The common line of moral doctrine seems to be "treat unto others as thoust wish to be treated," maybe without so much of the Old English. Seems fair enough, right?
I think that in a lot of cases it's complete bull, and here's why.
Let's redefine morality, for a second. Morality, or how "good" a person is, we'll define as "how much they contribute to the world after subtracting how much they take from the world." A simple profit-minus-expenses situation. Makes sense, right? After all, a "good" person would optimally have given more than they've taken. The world would be better off having had a "good" person and worse off having had a "bad" person.
Now, for the sake of argument, let's quantify the world's resources. Imagine the world is a room, and inside the room there are corn crops and humans. These are the sole resources of the "world," and therefore the most "good" person will try to maximize the world's resources by growing crops. Our world is therefore split up into environmental resources (food) and human resources (human labor, to grow the food).
We'll say we start out with 5 "food" and 5 "human."
We will assume that all humans grow food at the same rate and consume food at the same rate, and that they grow food faster than they consume it (so that they are always a positive resource). Our total "world resources" is then 10 (combining food and human resources). Of course, this number is arbitrary, and doesn't account for priority weights of "food" and "human" (a human might be five times as useful as a food, for example), but the number is going to be used relatively and therefore the technicalities don't matter.
So one day, Abert is a total jerk and burns Bartholomew's crop (-1 food).
Notice that our total "world resources" is now a little less.
So, what's the "fair" thing to do?
Bartholomew must get back at Abert, after all!

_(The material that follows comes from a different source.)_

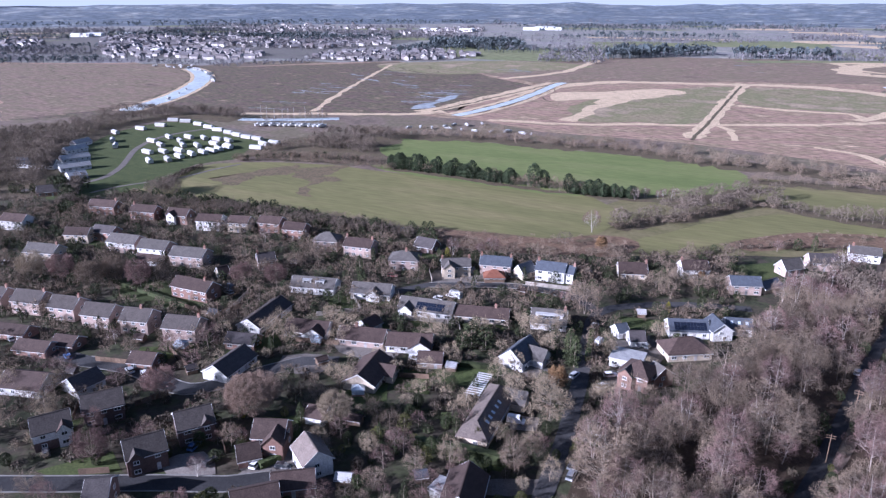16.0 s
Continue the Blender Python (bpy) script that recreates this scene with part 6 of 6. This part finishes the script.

With the hands of justice, he burns Abert's crop (-1).
Congratulations. From a global standpoint, you are now worse off. And from a moral standpoint? The world would be better off if neither Abert nor Bartholomew existed. Therefore, their moral points are in the negative.
And now, the reasonable solution?
Screw fairness. Bartholomew realizes that there's nothing he can do to get that burned food back. He accepts the fate of his crop.
Wow, look at that! We keep Abert's food, meaning the world is better off than in the previous solution. Also, while the world is still better off having never conceived Abert, Bartholomew has no blood on his hands. Therefore, only Abert is in the wrong.
And some clarifications...
...Because I'm sure the more perceptive of you are screaming at my inconsistencies.
"The point of justice," says you, "is to act as a preventative measure for crime. So people think twice about burning people's crop." And to that I say, that's absolutely right. Justice is a necessary evil. But that doesn't make it morally right. It's actually quite the opposite. It's just something we need to have, because the average human being prioritizes its own interests over the interests of the world, and that creates a negative trend unless these priorities can be suppressed by law and doctrine.
And to close, here's a quote by Gandhi, who explained this better than I ever could.
"An eye for an eye makes the whole world blind."